Demand Forecasting: Practical Strategies to Improve Accuracy and Optimize Inventory
Accurate demand forecasting is a cornerstone of efficient supply chains, lean inventory strategies, and strong customer service. Businesses that sharpen forecasting skills cut carrying costs, reduce stockouts, and respond faster to market shifts. Here’s a practical guide to modern demand forecasting that balances statistical rigor with business realities.
Why demand forecasting matters
Demand forecasts drive procurement, production planning, staffing, promotions, and logistics. Poor forecasts lead to excess inventory, markdowns, missed sales, and stressed operations. Reliable forecasts enable better budgeting, vendor negotiation, and capacity planning, turning data into competitive advantage.
Core forecasting approaches
– Qualitative methods: Useful when historical data is sparse or products are new.
Techniques include expert judgment, Delphi panels, and salesforce/retailer input. These capture market intelligence, promotional context, and product launches that numbers alone can miss.
– Time-series models: Work well when historical patterns—trend, seasonality, cycles—are stable. Common approaches include exponential smoothing, ARIMA, and state-space models. These methods are interpretable and efficient for many categories.
– Causal (explanatory) models: Incorporate external drivers like price, promotions, marketing spend, weather, and economic indicators. Regression-based models and demand-sensing techniques help isolate the impact of these variables.

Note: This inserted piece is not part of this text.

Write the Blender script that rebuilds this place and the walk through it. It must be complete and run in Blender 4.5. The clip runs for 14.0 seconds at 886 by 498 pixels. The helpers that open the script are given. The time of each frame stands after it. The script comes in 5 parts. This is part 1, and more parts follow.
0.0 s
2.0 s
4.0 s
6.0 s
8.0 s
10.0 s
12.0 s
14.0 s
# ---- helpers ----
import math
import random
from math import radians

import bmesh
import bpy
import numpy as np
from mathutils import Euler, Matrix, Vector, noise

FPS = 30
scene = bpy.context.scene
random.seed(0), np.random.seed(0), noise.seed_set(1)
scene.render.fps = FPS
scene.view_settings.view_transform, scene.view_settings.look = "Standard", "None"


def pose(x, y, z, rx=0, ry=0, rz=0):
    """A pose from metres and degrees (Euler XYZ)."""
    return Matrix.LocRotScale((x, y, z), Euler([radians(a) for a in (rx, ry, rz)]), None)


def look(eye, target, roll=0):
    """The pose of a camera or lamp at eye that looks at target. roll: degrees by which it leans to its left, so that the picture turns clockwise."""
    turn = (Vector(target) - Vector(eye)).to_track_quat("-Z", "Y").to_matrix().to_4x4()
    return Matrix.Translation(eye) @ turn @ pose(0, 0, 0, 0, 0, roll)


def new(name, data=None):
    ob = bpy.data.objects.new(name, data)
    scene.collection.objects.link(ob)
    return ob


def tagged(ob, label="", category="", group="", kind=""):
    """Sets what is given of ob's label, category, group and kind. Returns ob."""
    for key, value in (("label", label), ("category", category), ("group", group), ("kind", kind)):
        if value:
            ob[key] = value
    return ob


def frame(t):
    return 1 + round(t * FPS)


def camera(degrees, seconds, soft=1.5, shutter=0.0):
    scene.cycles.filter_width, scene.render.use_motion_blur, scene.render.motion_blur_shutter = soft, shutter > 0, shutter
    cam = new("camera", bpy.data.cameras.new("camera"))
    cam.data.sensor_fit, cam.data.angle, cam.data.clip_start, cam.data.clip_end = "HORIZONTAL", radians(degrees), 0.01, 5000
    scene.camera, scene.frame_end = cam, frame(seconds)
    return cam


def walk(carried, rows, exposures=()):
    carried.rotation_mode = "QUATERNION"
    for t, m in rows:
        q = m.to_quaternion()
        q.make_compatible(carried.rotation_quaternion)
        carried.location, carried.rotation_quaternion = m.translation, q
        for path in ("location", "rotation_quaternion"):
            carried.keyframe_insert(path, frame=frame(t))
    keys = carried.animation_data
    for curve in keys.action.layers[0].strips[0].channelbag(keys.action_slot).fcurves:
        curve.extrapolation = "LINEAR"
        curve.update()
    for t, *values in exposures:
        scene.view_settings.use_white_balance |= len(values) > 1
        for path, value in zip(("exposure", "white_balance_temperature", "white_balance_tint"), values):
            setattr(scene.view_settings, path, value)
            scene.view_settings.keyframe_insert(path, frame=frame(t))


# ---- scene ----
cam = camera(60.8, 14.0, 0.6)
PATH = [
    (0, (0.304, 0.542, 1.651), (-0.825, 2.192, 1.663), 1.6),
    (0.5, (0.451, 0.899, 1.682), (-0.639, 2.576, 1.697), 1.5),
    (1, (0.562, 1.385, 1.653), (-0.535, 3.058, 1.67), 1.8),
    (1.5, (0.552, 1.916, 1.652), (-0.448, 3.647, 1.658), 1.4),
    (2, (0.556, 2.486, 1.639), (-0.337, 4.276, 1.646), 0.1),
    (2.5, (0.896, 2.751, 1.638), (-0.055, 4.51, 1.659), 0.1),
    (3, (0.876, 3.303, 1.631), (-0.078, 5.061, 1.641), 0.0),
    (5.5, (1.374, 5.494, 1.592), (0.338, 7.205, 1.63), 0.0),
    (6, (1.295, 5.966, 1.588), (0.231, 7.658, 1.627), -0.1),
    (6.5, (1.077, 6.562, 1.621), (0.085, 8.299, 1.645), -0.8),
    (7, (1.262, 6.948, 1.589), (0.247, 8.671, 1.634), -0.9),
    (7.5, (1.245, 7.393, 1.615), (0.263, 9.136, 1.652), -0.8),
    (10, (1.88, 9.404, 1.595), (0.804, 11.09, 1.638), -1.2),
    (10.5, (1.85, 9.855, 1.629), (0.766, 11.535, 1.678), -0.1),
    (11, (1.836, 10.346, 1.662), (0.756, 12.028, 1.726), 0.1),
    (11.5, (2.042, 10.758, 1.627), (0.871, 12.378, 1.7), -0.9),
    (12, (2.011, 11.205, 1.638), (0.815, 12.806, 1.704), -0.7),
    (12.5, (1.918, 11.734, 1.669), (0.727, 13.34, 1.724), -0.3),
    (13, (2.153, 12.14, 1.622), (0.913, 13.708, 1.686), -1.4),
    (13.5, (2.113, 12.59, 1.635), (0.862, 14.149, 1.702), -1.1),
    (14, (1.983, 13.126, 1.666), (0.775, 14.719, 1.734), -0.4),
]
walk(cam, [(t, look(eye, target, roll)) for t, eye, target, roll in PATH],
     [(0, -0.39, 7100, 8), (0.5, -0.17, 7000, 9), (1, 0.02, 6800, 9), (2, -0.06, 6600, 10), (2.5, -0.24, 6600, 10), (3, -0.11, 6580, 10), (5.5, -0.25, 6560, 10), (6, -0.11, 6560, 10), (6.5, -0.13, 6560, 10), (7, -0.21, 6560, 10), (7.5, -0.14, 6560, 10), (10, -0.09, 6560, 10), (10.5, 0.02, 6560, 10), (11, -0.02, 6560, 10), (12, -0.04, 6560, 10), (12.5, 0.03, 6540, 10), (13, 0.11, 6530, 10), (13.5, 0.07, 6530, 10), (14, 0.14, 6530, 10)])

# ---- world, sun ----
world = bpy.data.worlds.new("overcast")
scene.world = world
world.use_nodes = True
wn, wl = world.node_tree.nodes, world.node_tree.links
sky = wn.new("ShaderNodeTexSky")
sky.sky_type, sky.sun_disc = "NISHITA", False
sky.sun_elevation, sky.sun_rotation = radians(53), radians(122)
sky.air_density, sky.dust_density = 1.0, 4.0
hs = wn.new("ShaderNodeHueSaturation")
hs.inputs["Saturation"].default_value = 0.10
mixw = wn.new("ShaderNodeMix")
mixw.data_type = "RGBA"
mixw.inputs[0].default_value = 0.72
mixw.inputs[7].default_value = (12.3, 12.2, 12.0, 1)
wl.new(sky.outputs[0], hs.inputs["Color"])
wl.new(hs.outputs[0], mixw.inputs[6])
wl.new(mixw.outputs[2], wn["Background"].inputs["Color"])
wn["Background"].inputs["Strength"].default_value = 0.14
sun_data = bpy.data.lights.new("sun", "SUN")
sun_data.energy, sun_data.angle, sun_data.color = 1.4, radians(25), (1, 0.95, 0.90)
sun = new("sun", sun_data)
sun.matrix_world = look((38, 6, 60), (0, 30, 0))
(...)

– Machine learning: Tree-based models, gradient boosting, and neural networks can discover complex nonlinear relationships and interactions across many features. Best for products with rich data and where pattern complexity exceeds classical models.
– Intermittent and lumpy demand methods: For slow-moving items, specialized techniques (e.g., probabilistic or Croston-like methods) handle many zero-demand periods more accurately than standard time-series models.

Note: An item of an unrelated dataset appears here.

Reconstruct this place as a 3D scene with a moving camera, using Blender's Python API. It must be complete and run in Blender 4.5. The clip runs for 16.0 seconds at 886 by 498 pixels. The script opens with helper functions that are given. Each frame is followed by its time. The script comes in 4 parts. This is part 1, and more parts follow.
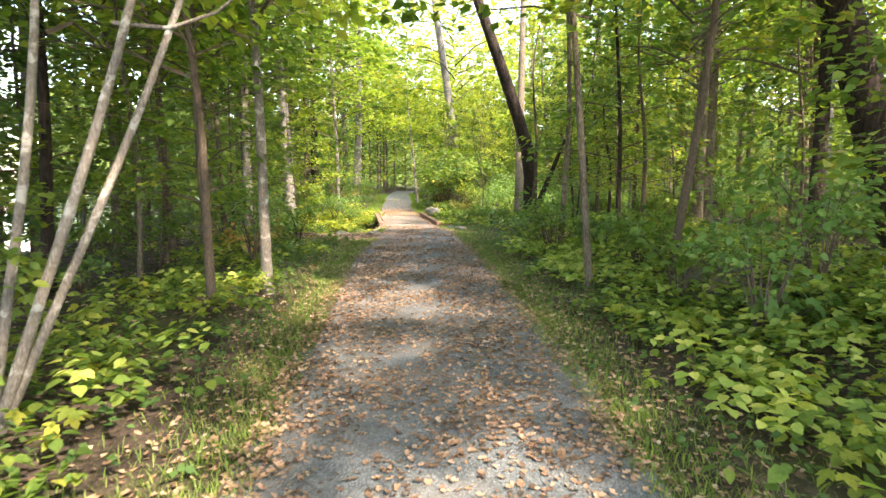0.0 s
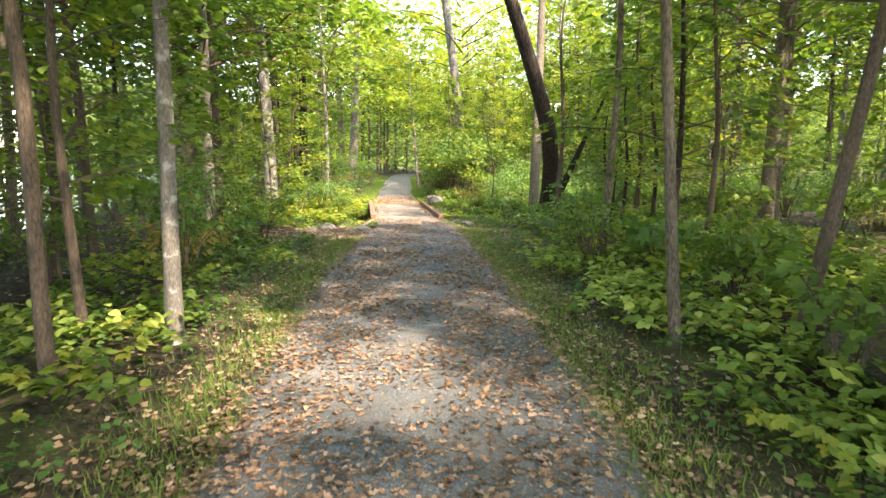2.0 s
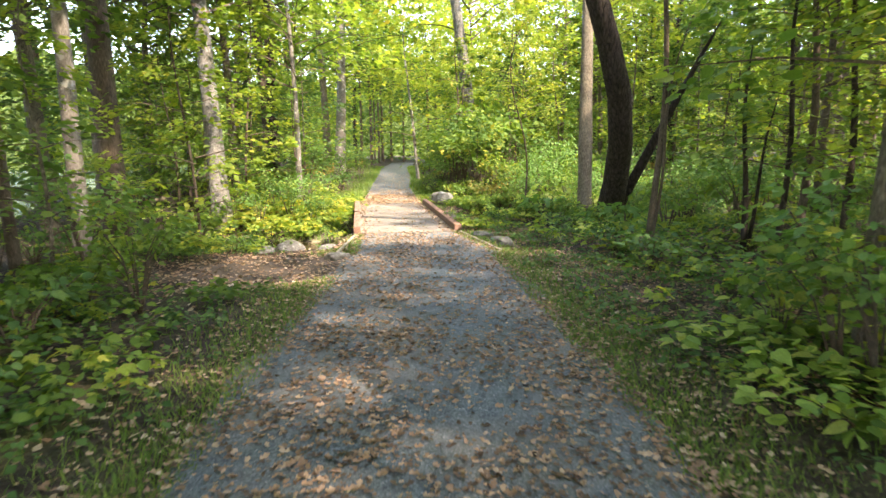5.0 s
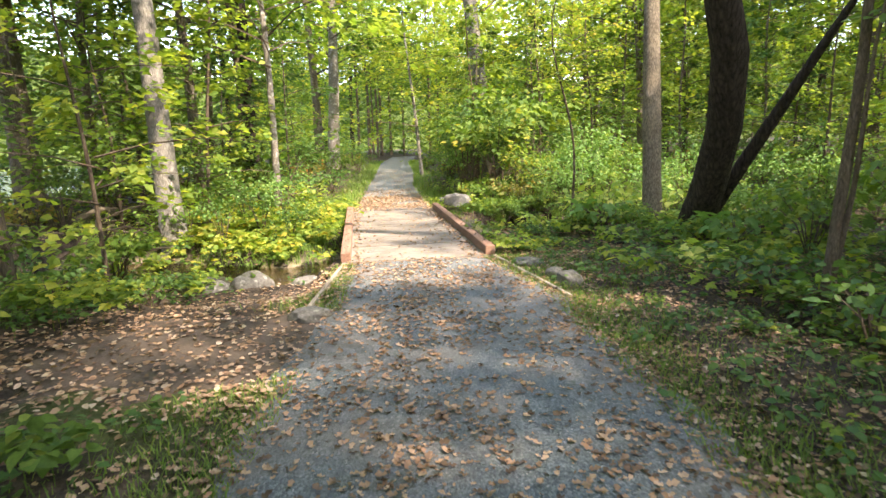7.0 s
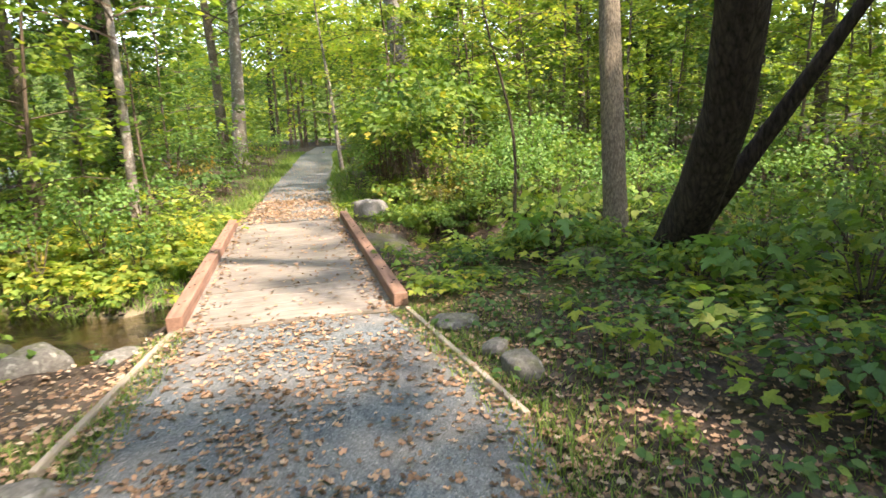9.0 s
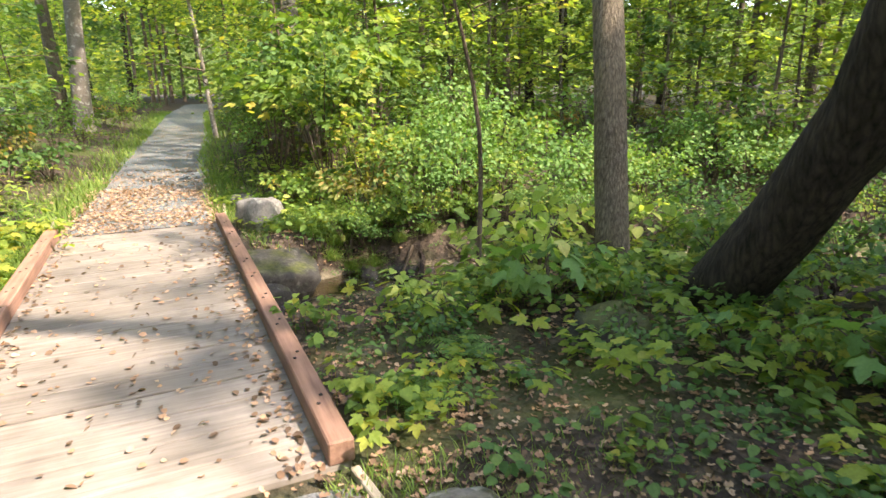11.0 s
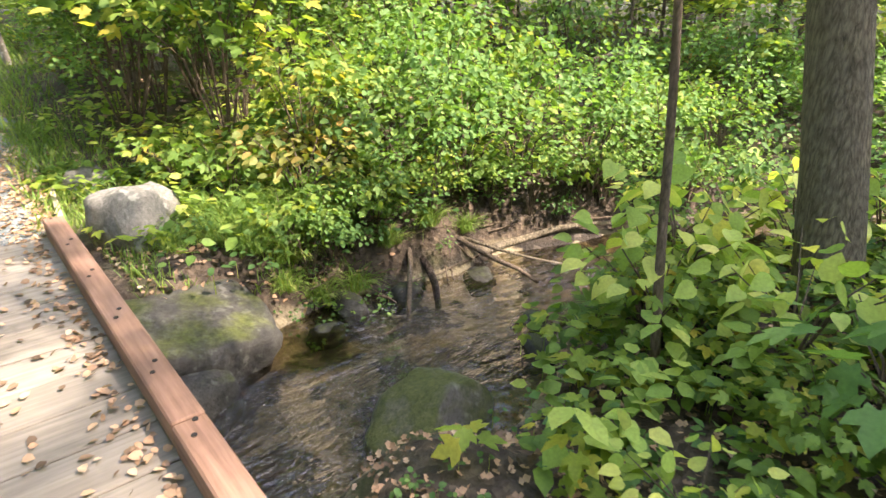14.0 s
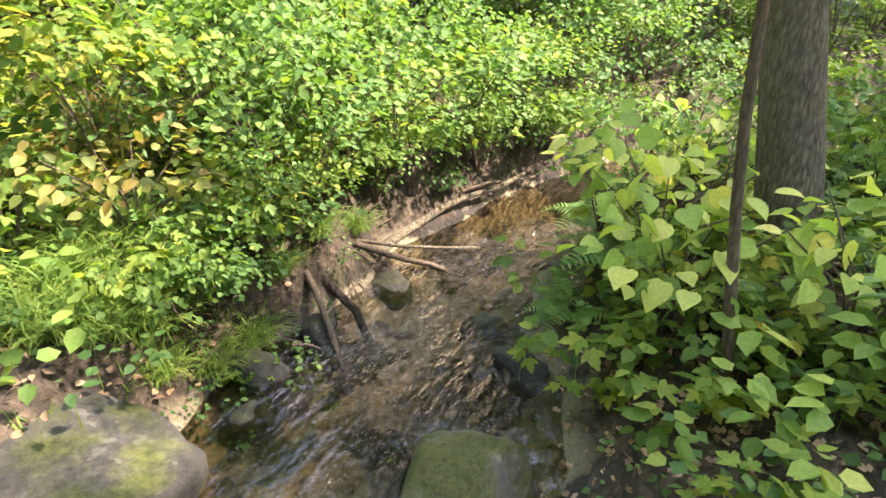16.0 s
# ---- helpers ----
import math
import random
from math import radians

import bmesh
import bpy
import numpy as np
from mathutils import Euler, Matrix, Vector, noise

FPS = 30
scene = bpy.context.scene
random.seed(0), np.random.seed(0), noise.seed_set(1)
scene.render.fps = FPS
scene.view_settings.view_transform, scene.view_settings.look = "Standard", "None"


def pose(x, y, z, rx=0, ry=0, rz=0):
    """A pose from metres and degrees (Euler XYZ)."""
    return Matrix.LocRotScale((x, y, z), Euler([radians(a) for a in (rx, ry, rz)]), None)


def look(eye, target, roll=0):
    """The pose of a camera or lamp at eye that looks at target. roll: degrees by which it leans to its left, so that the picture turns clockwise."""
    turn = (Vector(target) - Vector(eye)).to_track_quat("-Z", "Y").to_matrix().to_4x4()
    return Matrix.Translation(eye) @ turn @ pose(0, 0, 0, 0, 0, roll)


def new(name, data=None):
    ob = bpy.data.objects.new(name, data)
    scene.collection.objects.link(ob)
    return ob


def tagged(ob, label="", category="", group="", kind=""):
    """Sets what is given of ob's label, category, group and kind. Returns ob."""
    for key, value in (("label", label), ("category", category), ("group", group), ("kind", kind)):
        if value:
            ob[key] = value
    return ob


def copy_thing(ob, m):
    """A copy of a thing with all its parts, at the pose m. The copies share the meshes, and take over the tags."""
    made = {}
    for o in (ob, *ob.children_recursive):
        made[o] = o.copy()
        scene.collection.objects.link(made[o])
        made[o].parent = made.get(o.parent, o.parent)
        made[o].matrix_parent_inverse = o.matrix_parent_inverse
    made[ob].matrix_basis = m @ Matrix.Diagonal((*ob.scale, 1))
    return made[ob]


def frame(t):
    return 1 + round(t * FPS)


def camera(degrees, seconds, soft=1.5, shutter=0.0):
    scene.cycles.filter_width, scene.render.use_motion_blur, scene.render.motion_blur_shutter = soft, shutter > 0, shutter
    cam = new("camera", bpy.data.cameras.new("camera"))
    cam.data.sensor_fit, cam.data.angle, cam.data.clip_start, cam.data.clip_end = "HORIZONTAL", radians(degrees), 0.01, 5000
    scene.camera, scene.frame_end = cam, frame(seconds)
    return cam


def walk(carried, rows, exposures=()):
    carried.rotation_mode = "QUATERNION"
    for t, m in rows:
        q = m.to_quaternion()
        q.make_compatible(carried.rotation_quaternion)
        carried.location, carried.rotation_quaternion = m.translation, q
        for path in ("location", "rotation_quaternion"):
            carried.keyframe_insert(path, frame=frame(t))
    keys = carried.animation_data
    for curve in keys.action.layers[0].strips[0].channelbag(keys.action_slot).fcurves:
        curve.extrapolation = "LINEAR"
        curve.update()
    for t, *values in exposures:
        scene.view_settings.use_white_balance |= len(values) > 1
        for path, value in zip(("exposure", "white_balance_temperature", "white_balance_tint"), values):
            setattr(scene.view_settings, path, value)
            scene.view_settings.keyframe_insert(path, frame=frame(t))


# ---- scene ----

Data and feature engineering
Quality data is the foundation. Combine point-of-sale, inventory, supplier lead times, promotions, pricing, and external signals (weather, local events) into a unified dataset. Feature engineering—creating lag variables, rolling averages, promotional flags, and price elasticity measures—often yields bigger performance gains than swapping model types.
Operationalizing forecasts
Forecasts must translate into actions. Integrate forecasting outputs with inventory policies (safety stock, reorder points), S&OP processes, and scenario planning. Short-term “demand sensing” updates based on recent sales and near-term signals can improve service levels, while longer-term planning supports capacity and procurement decisions.
Measuring success
Key metrics include Mean Absolute Percentage Error (MAPE), Mean Absolute Scaled Error (MASE), forecast bias, and service levels. Track per-SKU and aggregate metrics, and assess the business impact of forecast improvements (reduced stockouts, lower carrying costs, higher fill rates).
Common pitfalls to avoid
– Overfitting to history without accounting for structural changes
– Ignoring promotion lift and price effects

– Using a single model for all SKUs—product heterogeneity matters
– Delaying integration between forecasting and replenishment systems
Practical steps to get better results
– Segment SKUs by demand patterns and apply different models per segment
– Blend quantitative forecasts with structured qualitative inputs for new products
– Automate data pipelines for real-time or near-real-time updates
– Run controlled experiments around promotions and pricing to improve causal estimates
– Regularly backtest models and monitor for data drift
Demand forecasting is both art and science.
Combining robust data practices, the right mix of models, and tight operational integration helps organizations stay responsive, reduce waste, and improve customer satisfaction. Start by auditing your data and SKU segmentation, then iterate on models while measuring business outcomes to drive continuous improvement.